On September 14, 2010, the head of the Forensic Unit of the EFCC, Abdullahi Muazu, was assassinated in Kaduna. He had been actively involved in the trials of several heads of banks.

On July 6, 2020, Magu was arrested by operatives of the State Security Service and the Nigeria Police Force and driven to the Aso Villa where he was made to answer questions on alleged corruption against him. He was detained overnight and on July 7 was suspended from his position as chairman of the agency pending the completion of the investigation.

On July 10, 2020, President Muhammadu Buhari approved the immediate suspension of Ibrahim Magu as acting chairman of the Economic and Financial Crimes Commission (EFCC) in a statement issued by the Office of the Attorney-General of the Federation, Abubakar Malami.
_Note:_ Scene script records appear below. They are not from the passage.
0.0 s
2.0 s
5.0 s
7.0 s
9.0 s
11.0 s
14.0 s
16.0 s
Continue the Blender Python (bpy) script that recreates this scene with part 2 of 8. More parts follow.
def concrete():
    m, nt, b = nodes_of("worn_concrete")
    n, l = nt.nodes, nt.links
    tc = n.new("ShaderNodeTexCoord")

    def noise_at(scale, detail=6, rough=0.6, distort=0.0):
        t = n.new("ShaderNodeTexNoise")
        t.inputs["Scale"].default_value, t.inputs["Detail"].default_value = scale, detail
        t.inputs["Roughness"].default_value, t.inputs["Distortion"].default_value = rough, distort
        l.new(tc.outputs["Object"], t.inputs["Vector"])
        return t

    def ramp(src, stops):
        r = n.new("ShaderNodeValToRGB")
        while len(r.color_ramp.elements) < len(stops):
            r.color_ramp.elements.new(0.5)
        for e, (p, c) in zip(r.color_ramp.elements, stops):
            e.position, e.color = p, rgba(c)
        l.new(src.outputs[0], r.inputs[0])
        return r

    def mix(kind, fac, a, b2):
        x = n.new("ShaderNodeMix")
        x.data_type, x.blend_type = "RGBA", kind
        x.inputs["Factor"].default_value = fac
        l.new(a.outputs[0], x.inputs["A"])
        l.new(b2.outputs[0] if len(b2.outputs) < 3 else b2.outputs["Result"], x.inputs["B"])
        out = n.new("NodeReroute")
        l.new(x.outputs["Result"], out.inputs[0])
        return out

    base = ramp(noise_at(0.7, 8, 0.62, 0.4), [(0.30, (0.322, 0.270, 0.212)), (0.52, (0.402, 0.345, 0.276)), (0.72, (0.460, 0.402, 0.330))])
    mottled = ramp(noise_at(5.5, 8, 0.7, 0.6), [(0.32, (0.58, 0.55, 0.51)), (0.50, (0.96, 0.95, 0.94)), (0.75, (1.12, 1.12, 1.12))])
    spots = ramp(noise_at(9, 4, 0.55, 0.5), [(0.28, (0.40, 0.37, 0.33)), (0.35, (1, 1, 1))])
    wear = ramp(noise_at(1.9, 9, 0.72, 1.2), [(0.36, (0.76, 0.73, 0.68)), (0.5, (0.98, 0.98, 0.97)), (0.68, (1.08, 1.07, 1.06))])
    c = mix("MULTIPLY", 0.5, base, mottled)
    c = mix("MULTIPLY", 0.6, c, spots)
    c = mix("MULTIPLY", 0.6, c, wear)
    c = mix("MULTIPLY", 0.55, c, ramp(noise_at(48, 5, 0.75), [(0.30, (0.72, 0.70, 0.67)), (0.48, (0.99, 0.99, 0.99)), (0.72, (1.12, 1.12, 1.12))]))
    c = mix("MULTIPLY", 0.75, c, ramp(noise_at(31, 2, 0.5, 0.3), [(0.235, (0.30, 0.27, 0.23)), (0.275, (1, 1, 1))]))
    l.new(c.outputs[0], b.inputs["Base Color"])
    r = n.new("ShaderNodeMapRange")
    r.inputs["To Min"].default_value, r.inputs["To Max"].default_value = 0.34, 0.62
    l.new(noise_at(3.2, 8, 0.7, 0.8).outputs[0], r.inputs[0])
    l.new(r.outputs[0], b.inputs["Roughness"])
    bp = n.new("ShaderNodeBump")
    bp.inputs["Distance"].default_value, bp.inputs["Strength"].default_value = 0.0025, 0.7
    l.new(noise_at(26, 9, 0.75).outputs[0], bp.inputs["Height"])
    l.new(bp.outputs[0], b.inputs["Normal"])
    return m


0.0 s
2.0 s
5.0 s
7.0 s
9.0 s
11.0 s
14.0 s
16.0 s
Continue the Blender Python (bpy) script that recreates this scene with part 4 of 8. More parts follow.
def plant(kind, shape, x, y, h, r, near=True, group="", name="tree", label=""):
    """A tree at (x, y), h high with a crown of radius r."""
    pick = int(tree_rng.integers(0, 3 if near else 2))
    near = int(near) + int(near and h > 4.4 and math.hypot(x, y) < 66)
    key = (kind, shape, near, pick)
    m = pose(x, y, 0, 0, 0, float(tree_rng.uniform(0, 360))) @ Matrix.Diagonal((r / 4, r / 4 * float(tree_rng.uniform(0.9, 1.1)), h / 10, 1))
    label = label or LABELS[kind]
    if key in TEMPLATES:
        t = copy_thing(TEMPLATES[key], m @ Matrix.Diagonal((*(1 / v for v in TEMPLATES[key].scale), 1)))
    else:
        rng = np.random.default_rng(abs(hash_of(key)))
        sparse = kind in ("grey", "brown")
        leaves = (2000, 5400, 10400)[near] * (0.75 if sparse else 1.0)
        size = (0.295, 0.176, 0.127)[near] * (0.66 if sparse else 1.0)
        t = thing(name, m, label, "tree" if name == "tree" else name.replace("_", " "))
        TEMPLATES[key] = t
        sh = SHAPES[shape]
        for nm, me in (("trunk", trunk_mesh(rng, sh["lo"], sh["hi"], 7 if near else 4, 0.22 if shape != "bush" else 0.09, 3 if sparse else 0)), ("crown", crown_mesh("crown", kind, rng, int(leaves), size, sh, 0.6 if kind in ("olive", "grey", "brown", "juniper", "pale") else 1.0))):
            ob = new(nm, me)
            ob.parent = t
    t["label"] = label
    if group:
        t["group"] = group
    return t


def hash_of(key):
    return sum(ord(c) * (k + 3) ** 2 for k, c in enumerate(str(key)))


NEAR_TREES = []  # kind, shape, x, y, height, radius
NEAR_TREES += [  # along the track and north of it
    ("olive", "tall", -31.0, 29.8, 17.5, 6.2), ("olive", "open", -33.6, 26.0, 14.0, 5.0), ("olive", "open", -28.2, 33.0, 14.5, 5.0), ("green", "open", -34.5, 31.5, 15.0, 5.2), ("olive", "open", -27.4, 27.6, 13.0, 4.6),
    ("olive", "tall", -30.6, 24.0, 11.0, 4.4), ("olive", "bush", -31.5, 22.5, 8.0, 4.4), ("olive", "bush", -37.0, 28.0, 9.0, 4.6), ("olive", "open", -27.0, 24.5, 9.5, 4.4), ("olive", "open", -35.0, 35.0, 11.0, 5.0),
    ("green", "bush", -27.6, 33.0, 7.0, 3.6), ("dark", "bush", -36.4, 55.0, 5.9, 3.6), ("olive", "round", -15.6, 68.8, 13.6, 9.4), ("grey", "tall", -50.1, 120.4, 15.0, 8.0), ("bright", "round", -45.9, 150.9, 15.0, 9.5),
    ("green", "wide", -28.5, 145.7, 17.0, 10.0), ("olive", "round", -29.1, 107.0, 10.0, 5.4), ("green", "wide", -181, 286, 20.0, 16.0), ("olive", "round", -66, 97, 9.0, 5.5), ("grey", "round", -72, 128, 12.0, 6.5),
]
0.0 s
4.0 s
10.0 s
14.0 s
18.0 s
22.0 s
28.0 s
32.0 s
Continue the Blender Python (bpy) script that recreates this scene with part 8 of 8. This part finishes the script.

President Muhammadu Buhari also approved that the EFCC Director of Operations, Mohammed Umar Abba, should take charge and oversee the activities of the Commission pending the conclusion of the ongoing investigation and further directives.

In October 2024, the chairman of the EFCC, Ola Olukoyede, has challenged religious leaders in Nigeria to be more committed to the fight against corruption by preaching the right messages.

==Geographic structure==
The EFCC is structured into 16 zonal commands.
- Corporate Headquarters
- Abuja Zonal Command
- Benin Zonal Command
- Enugu Zonal Command
- Gombe Zonal Command
- Ibadan Zonal Command
- Ilorin Zonal Command
- Kaduna Zonal Command
- Kano Zonal Command
- Lagos Zonal Command
- Maiduguri Zonal Command
- Makurdi Zonal Command
- Port Harcourt Zonal Command
- Sokoto Zonal Command
- Uyo Zonal Command
- Ekiti Zonal Command

==Eagle Eye app==
The Economic as Financial Crimes Commission launched an application on the 14th of July, 2021 called the "Eagle Eye App". The app was specifically crafted to simplify the process of reporting financial and economic crimes in Nigeria.

==EFCC Academy==
Formerly known as the Training and Research Institute, the EFCC Academy was established in 2005 with the initial mandate of training and capacity development of the EFCC staff until 2012 when its role was expanded to other law enforcement agencies, security agencies and anti-corruption bodies within and outside Nigeria. The EFCC Academy is located in Karu, Abuja.